Skip the pictures. Copy all the rest of the records down exactly.

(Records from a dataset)
============
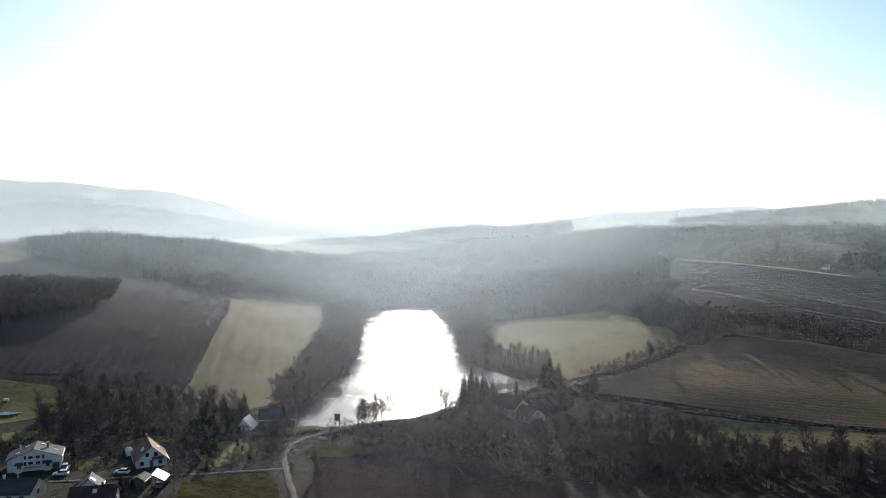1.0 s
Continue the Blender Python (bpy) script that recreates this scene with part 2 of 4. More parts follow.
def line_distance(x, y, pts, closed=False):
    """Distance from each place to a line of points."""
    best = np.full(len(x), 1e9)
    for (ax, ay), (bx, by) in zip(pts, pts[1:] + (pts[:1] if closed else [])):
        dx, dy = bx - ax, by - ay
        t = np.clip(((x - ax) * dx + (y - ay) * dy) / (dx * dx + dy * dy), 0, 1)
        best = np.minimum(best, np.hypot(x - ax - t * dx, y - ay - t * dy))
    return best


def inside(x, y, pts):
    hit = np.zeros(len(x), bool)
    for (ax, ay), (bx, by) in zip(pts, pts[1:] + pts[:1]):
        if ay != by:
            hit ^= ((ay > y) != (by > y)) & (x < (bx - ax) * (y - ay) / (by - ay) + ax)
    return hit


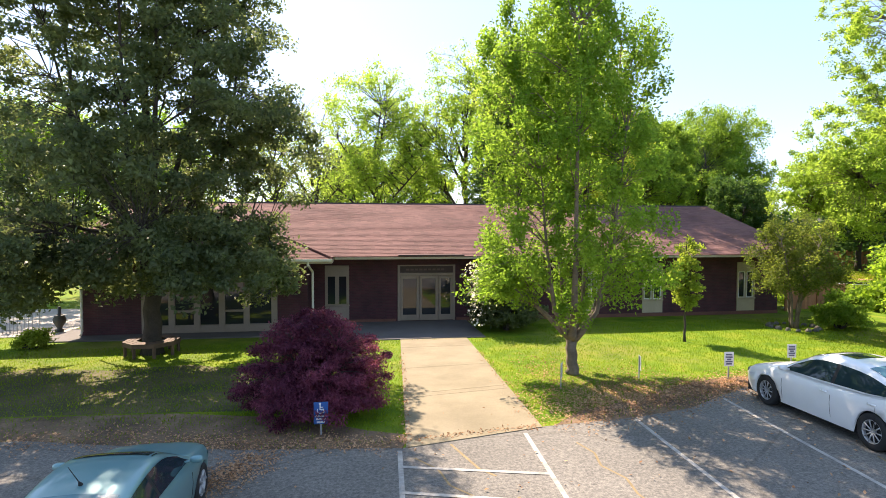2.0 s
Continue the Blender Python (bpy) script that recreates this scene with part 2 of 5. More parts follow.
TYRE = surface("tyre_rubber", (0.018, 0.018, 0.019), 0.8, 60.0, 4.0, 0.15, 0.1)
RIM = surface("alloy_rim", (0.42, 0.42, 0.43), 0.32, 60.0, 4.0, 0.05, 0.0, metal=0.35)
UNDER = surface("black_plastic", (0.015, 0.015, 0.016), 0.7, 60.0, 4.0, 0.1, 0.05)
WHITE_PAINT = paint_material("white_car_paint", (0.80, 0.81, 0.82))
SILVER_PAINT = paint_material("silver_green_car_paint", (0.14, 0.29, 0.315), 0.25, 0.34, coat=0.5)
LAMP_LENS = glass_material("headlamp_lens", (0.16, 0.17, 0.17), 0.08)
TAIL_LENS = glass_material("tail_lamp_lens", (0.35, 0.01, 0.01), 0.08)
METAL_ROOF = surface("grey_metal_roof", (0.42, 0.44, 0.47), 0.4, 10.0, 0.7, 0.15, 0.05, metal=0.3)
TAN_ROOF = surface("tan_shingle_roof", (0.34, 0.21, 0.12), 0.9, 14.0, 0.7, 0.2, 0.3)
HOUSE_RED = surface("red_brick_house", (0.16, 0.07, 0.05), 0.9, 14.0, 0.7, 0.2, 0.2)
HOUSE_YELLOW = surface("pale_yellow_siding", (0.80, 0.68, 0.33), 0.7, 12.0, 0.7, 0.08, 0.05)
HOUSE_WHITE = surface("white_siding", (0.75, 0.74, 0.72), 0.7, 12.0, 0.7, 0.06, 0.05)
GREY_ROOF = surface("grey_shingle_roof", (0.11, 0.10, 0.10), 0.9, 14.0, 0.7, 0.2, 0.2)

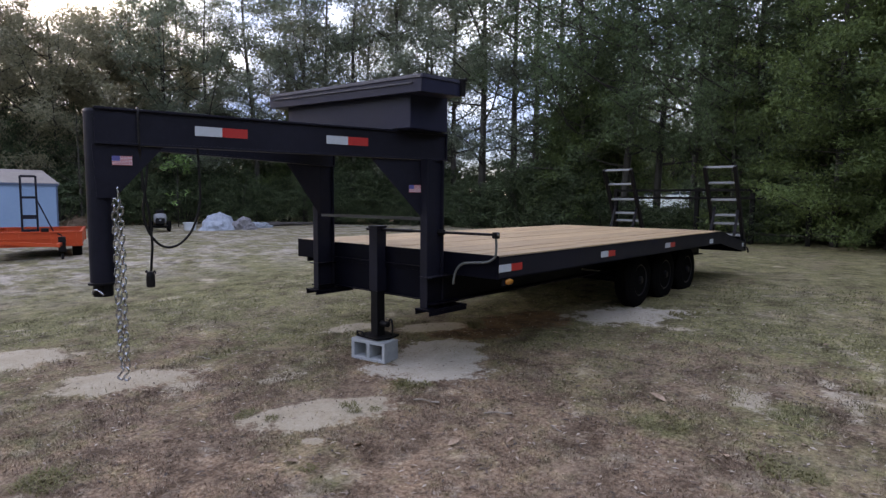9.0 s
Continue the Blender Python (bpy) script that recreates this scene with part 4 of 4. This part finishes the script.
============
### RESULT OF THIS EXERCISE
1.0 s
Continue the Blender Python (bpy) script that recreates this scene with part 2 of 4. More parts follow.
def line_distance(x, y, pts, closed=False):
    """Distance from each place to a line of points."""
    best = np.full(len(x), 1e9)
    for (ax, ay), (bx, by) in zip(pts, pts[1:] + (pts[:1] if closed else [])):
        dx, dy = bx - ax, by - ay
        t = np.clip(((x - ax) * dx + (y - ay) * dy) / (dx * dx + dy * dy), 0, 1)
        best = np.minimum(best, np.hypot(x - ax - t * dx, y - ay - t * dy))
    return best


def inside(x, y, pts):
    hit = np.zeros(len(x), bool)
    for (ax, ay), (bx, by) in zip(pts, pts[1:] + pts[:1]):
        if ay != by:
            hit ^= ((ay > y) != (by > y)) & (x < (bx - ax) * (y - ay) / (by - ay) + ax)
    return hit


2.0 s
Continue the Blender Python (bpy) script that recreates this scene with part 2 of 5. More parts follow.
TYRE = surface("tyre_rubber", (0.018, 0.018, 0.019), 0.8, 60.0, 4.0, 0.15, 0.1)
RIM = surface("alloy_rim", (0.42, 0.42, 0.43), 0.32, 60.0, 4.0, 0.05, 0.0, metal=0.35)
UNDER = surface("black_plastic", (0.015, 0.015, 0.016), 0.7, 60.0, 4.0, 0.1, 0.05)
WHITE_PAINT = paint_material("white_car_paint", (0.80, 0.81, 0.82))
SILVER_PAINT = paint_material("silver_green_car_paint", (0.14, 0.29, 0.315), 0.25, 0.34, coat=0.5)
LAMP_LENS = glass_material("headlamp_lens", (0.16, 0.17, 0.17), 0.08)
TAIL_LENS = glass_material("tail_lamp_lens", (0.35, 0.01, 0.01), 0.08)
METAL_ROOF = surface("grey_metal_roof", (0.42, 0.44, 0.47), 0.4, 10.0, 0.7, 0.15, 0.05, metal=0.3)
TAN_ROOF = surface("tan_shingle_roof", (0.34, 0.21, 0.12), 0.9, 14.0, 0.7, 0.2, 0.3)
HOUSE_RED = surface("red_brick_house", (0.16, 0.07, 0.05), 0.9, 14.0, 0.7, 0.2, 0.2)
HOUSE_YELLOW = surface("pale_yellow_siding", (0.80, 0.68, 0.33), 0.7, 12.0, 0.7, 0.08, 0.05)
HOUSE_WHITE = surface("white_siding", (0.75, 0.74, 0.72), 0.7, 12.0, 0.7, 0.06, 0.05)
GREY_ROOF = surface("grey_shingle_roof", (0.11, 0.10, 0.10), 0.9, 14.0, 0.7, 0.2, 0.2)

9.0 s
Continue the Blender Python (bpy) script that recreates this scene with part 4 of 4. This part finishes the script.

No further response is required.